Re: Idiom for a regex translation
by polettix (Vicar) on Apr 22, 2005 at 10:29 UTC
    I believed to be alone in the world of paranoid thoughts (1), but you seem to surpass me.
    ... I'm forced to initially assign it with a value that clearly isn't squished. In fact, 'don't like' isn't close, I really hate bad variables names.
    I agree with you with the genaral idea (calling the variable $another_form_for_name would be bad), but not in the application in this particular case: you're adjusting the value on the very following line, so I don't think that your assignment breaks any understandability in the code. At last, using good variable names is all about readability and understandability, isn't it?

    Probably you're happy with the previous answers, but probably you're just because your variable lives some instants in which it holds data that do not match the semantic you assign to the variable. If this is the case (skip the following if it's not, of course), the particular problem seems that you want to assign a static/fixed semantic to the variable, declared by its name.

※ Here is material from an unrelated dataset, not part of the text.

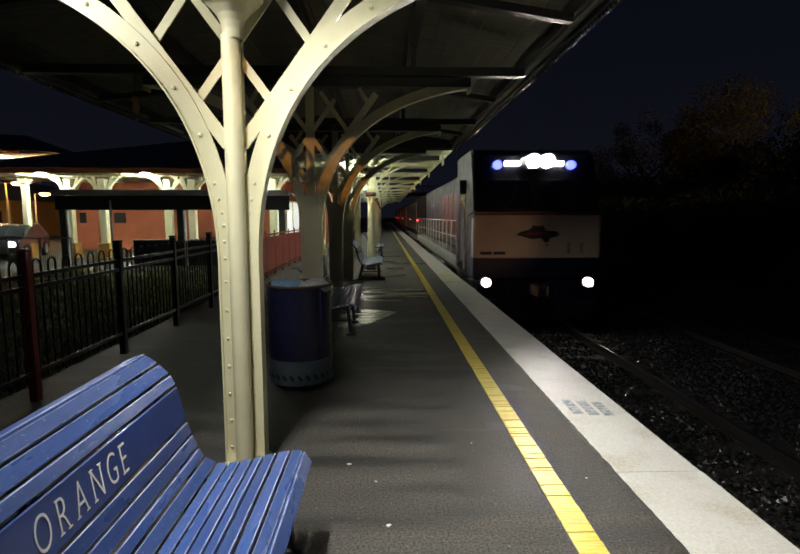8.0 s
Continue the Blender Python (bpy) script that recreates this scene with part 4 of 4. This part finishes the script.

This seems near to a contradiction-in-terms, just because it's a variable, and variables should be meant to evolve during their life. You can stick with this:

    my $name = "Rob J Anderson"; (my $tmp_for_squishing = $name) =~ s/\W//g; my $squished_name = $tmp_for_squishing;
    just to be sure that $squished_name won't ever contain a non-squished value, but does it add value to the code or does it make the code harder to read?

    The general answer I received to my paranoid post can be boiled down to this: as long as the program is readable, maintainable, correct and does its job in the correct time... don't waste time on these time-consuming issues!

    (1)Testing at the right granularity and Writing general code: real world example - and doubts! for a few examples of my level of paranoid.

    Flavio (perl -e 'print(scalar(reverse("\nti.xittelop\@oivalf")))')

    Don't fool yourself.
Re: Idiom for a regex translation
by Anonymous Monk on Apr 22, 2005 at 10:45 UTC
    use Regexp::Common 'pattern'; pattern name => ['squish'], create => '\W+'; my $name = "Rob J Anderson"; my $squished_name; $squished_name = $RE{squish}->subs($name); # Following only needed because of /g: $squished_name = $RE{squish}->subs($squished_name) while $RE{squish}->matches($squished_name);
      I tried to run this, but it didn't do anything (the string was unmodified). A quick read later, and I came up with this...
      use Regexp::Common 'pattern'; pattern name => ['squish'], create => '.', subs => sub { $_[1] =~ s/\W+//g; }; my $name = "Rob J Anderson"; my $squished_name = $RE{squish}->subs($name); print "name :$name\n"; print "squished name :$squished_name\n"; __OUTPUT__ name :Rob J Anderson squished name :RobJAnderson
      Which fulfils all my requirements. I'm not sure about the 'create' parameter though. It seemed mandatory, but I can't see that it gets used in this context.

      Anyway, thanks for all the responses.

Re: Idiom for a regex translation
by ambrus (Abbot) on Apr 22, 2005 at 18:22 UTC

    If you find it ugly, hide it in a subroutine.

    In this case, do something like

    sub replace (&$) { local $_ = $_[1]; &{$_[0]}(); $_; }
    which you can later use as
    $newstr = replace { s/k/w/ } $oldstr;
    which does not change $oldstr.

    Also, you can find similar functionality in the Sed cpan module.